Up before the crack of dawn to shoot the arrival of the Canadian characters in the village of Chicxulub, and their hapless march down the beach.  Don’t think anyone was happy about getting up in the dark (remember to check your shoes/clothes for scorpions) but the light was nice and fragile and the streets were pretty empty when we got into town.

This is the first time I’ve used the Steadicam rig provided by the excellent Mr Steve Abbott.  Steve’s a pal and screenwriter back in Toronto.  He’s a serious man, as this anecdote will prove.  Decided a week before coming down here I reeeeeeally wanted a tripod with a fluid head mount to do smooth pans and such.  Asked Steve if he had any idea how I could lay hands on one for little to no money (how to get a proper heavy tripod on the plane without paying for excess luggage was to be my next question).  Steve said I would be better served by a Steadicam rig.  I said sure, but they cost a fortune.  The next day Steve and his wife Darleen bought us a brand new official Steadicam Merlin/arm/vest rig.  He said since it was now apparent that we were actually doing this insane thing, we should have the right equipment.

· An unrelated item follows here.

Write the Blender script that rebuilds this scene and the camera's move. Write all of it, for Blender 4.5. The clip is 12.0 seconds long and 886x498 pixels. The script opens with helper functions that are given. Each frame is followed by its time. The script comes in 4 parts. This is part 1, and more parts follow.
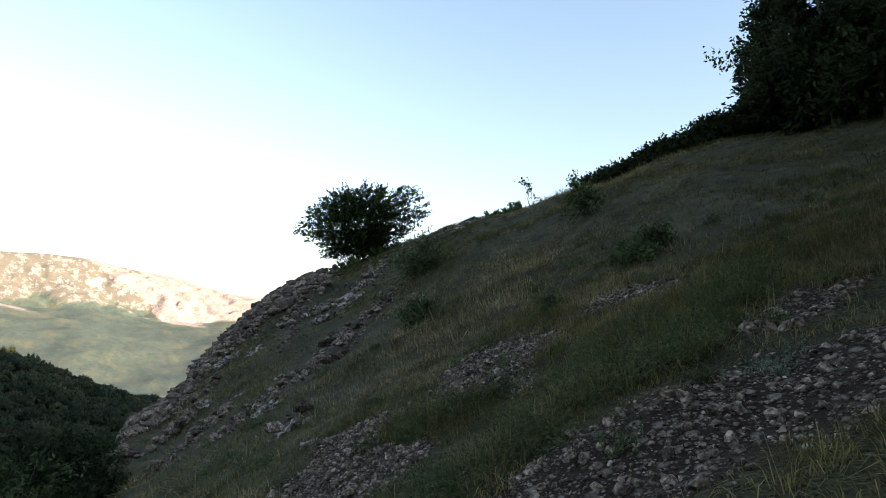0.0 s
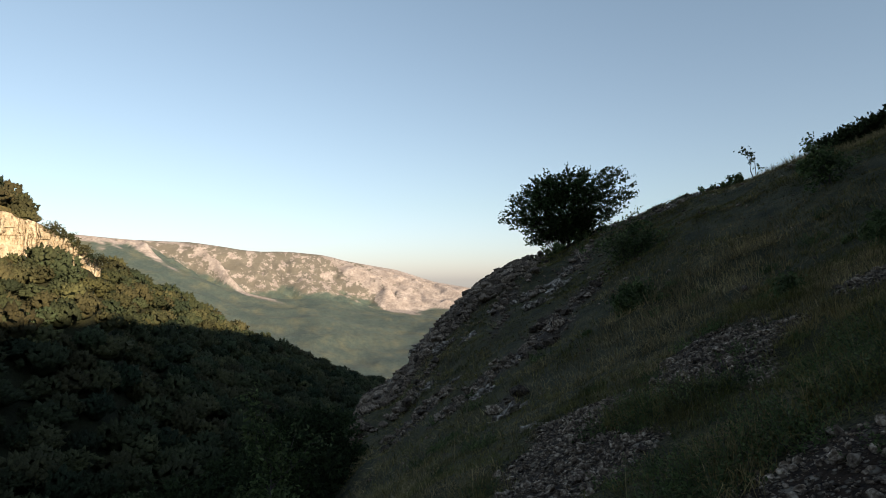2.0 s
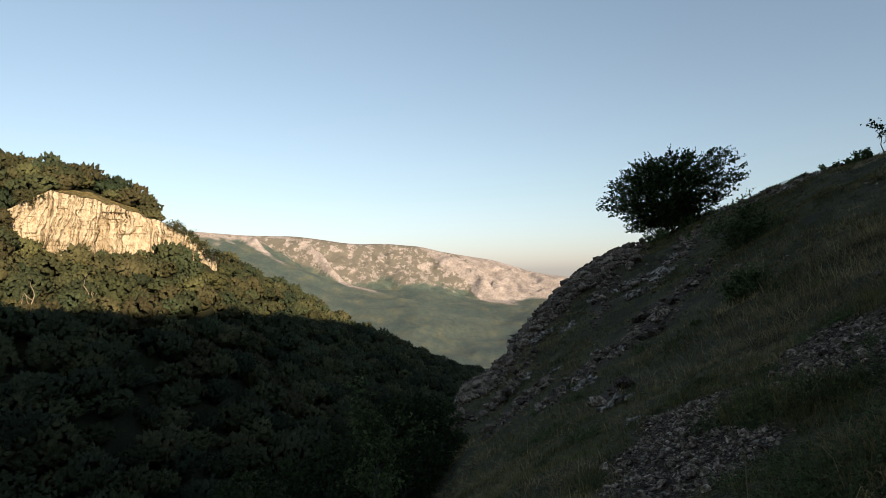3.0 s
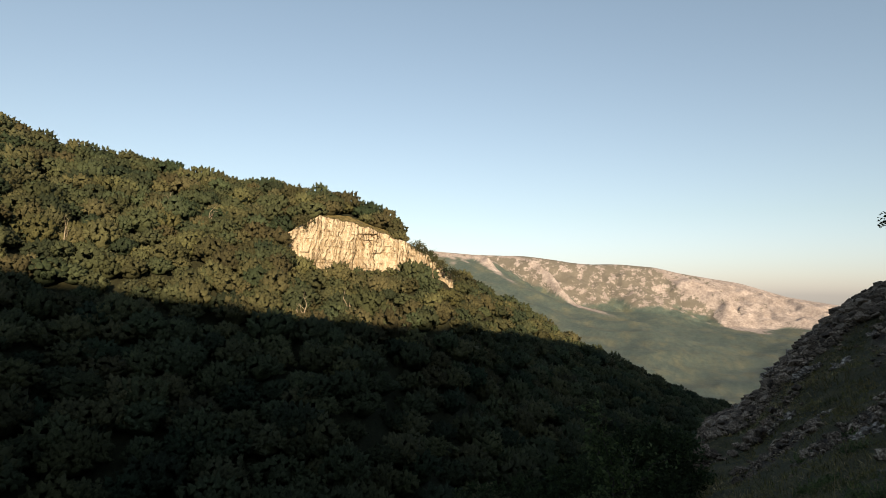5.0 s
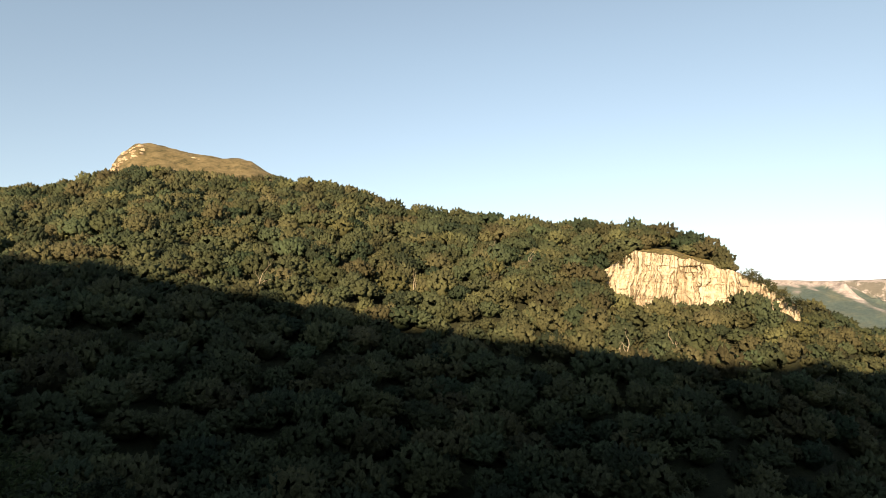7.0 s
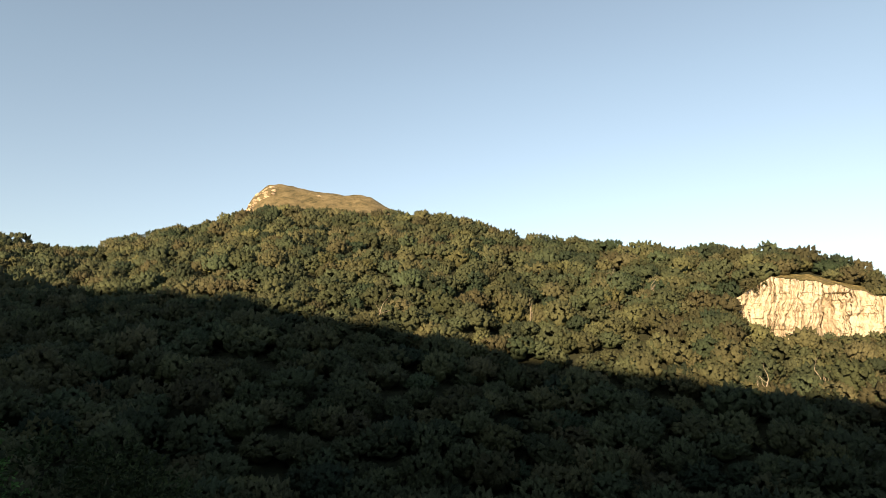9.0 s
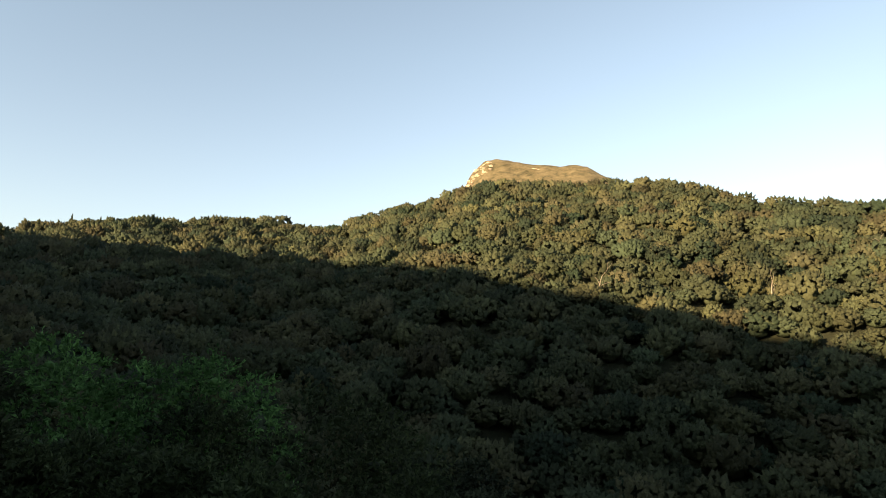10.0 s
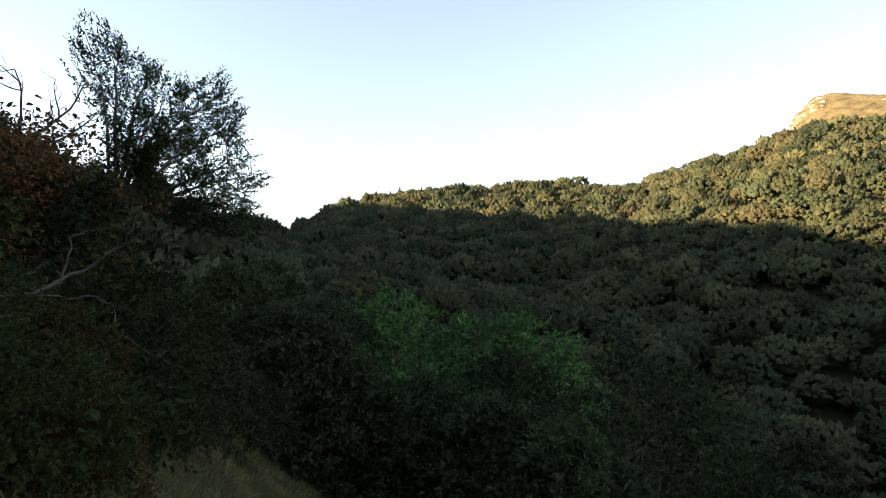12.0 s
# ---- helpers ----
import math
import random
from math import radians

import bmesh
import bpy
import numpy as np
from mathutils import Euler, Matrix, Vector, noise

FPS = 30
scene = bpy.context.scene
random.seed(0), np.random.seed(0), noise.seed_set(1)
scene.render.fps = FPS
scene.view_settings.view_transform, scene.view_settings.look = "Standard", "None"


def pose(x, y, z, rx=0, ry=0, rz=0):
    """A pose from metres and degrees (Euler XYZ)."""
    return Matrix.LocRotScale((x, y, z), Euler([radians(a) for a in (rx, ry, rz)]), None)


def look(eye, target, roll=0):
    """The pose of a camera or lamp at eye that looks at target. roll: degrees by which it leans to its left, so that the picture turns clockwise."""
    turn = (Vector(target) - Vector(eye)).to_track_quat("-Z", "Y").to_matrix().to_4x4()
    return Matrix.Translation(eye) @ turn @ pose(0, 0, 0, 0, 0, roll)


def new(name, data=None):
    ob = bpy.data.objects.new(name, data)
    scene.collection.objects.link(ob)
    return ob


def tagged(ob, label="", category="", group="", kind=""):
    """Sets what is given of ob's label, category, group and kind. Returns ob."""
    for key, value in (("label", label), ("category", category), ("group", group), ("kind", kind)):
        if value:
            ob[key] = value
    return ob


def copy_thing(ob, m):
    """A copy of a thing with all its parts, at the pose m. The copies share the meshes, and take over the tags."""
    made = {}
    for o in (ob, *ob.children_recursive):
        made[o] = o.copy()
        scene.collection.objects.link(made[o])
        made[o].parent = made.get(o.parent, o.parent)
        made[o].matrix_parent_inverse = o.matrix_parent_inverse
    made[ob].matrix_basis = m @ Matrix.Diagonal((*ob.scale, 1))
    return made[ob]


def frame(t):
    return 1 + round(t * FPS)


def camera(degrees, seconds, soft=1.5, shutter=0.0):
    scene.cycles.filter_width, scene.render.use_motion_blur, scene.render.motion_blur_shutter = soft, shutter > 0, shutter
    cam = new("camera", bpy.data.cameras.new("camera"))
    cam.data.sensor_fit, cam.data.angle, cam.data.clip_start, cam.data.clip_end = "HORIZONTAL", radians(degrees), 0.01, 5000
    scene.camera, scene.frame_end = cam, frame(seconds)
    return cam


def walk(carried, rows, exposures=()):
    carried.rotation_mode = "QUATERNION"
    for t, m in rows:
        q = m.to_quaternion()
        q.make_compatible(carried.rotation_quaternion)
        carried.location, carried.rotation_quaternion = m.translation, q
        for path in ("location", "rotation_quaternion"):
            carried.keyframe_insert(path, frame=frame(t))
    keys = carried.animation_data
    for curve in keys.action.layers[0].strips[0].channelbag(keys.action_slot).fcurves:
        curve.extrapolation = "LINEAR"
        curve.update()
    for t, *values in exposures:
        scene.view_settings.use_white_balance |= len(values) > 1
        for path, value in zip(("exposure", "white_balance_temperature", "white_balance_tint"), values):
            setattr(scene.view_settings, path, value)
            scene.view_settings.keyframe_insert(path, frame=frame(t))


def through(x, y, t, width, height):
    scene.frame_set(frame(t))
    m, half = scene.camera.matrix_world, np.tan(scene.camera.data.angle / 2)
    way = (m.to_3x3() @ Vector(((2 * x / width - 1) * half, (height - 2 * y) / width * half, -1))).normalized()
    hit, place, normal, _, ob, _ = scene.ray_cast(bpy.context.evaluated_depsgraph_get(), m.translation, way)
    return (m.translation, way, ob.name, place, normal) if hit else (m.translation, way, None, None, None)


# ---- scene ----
# ---- camera ----
cam = camera(71.4, 12.0, soft=0.7)
EYE, TILT, LEAN, ARM = 1.6, 4.4, -1.5, 0.4
ROWS = [  # seconds, yaw, pitch, roll of a camera held at arm's length in front of a turning body
    (0.0, 0.0, 0.0, 0.0), (0.5, 4.24, -0.77, 0.29), (1.0, 9.63, -1.06, 1.42), (1.5, 14.52, -0.97, 2.43),
    (2.0, 18.68, -0.8, 2.77), (2.5, 23.97, -0.1, 4.11), (2.7, 25.28, -0.7, 4.16), (4.3, 39.74, 0.09, 3.65),
    (4.5, 41.51, 0.68, 3.64), (5.0, 48.65, 2.05, 3.48), (5.5, 55.16, 2.77, 3.81), (6.0, 58.7, 3.32, 3.85),
    (6.5, 65.07, 4.82, 4.34), (7.0, 77.69, 7.89, 5.41), (7.2, 82.55, 10.22, 5.26), (8.8, 87.54, 11.03, 4.84),
    (9.0, 88.41, 11.64, 4.72), (9.5, 93.98, 11.83, 4.37), (10.0, 108.28, 10.26, 2.29), (10.5, 117.83, 8.0, 0.8),
    (11.0, 124.8, 8.29, -0.66), (11.5, 134.56, 8.69, -0.53), (12.0, 135.32, 6.98, -0.53)]
EXPOSURES = [(0.0, 2.32, 6900, 9), (0.5, 2.2, 6900, 9), (1.0, 1.83, 6800, 8), (1.5, 1.5, 6750, 7), (2.0, 1.26, 6950, 7), (2.5, 1.2, 7000, 7), (5.5, 1.15, 7450, 8), (7.0, 1.58, 7650, 8),
             (9.5, 1.67, 7700, 8), (10.5, 2.32, 7950, 10), (12.0, 2.55, 7800, 11)]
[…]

Independent filmmakers, you need people like this.  People who believe in you and demonstrate it in a useful way.  Plus, I’m sure he’ll be asking me for some unspeakable favour when I least expect it.  So it goes.

It’s a very delicate piece of equipment, finicky to set up.  Sweated bullets over it the night before shoot.  It works very well, but beware:  if you are using the Jr. with a lightweight camera (which the XH A1 is, even at around 6lbs.) it’s going to spin like a pinwheel if there’s any wind.   Which there was, of course, shooting on a beach.

The few locals who were out and about were clearly intrigued by the appearance of several gringos, one of whom had a robot arm growing out of his chest attached to a large camera.  But, it being the Yucatan, everyone maintained a polite, unquestioning distance.

A struggle to keep the camera somewhat stable while following actors all the way from the main square to the beach — but in the end perhaps only 30 seconds of footage are steady enough to be used. We shall see.

For the final shot at the beach, asked the actors to just walk along the shore dragging their suitcases until I yelled cut.  It looked beautiful, seagulls soaring and diving all around them at sunrise.  By the time I was done with the shot Rob, Emily, and Phil were too far away to hear me say cut so I had a cigarette and waited for them to get tired and turn around.  Which they did, just before they became specks in the distance.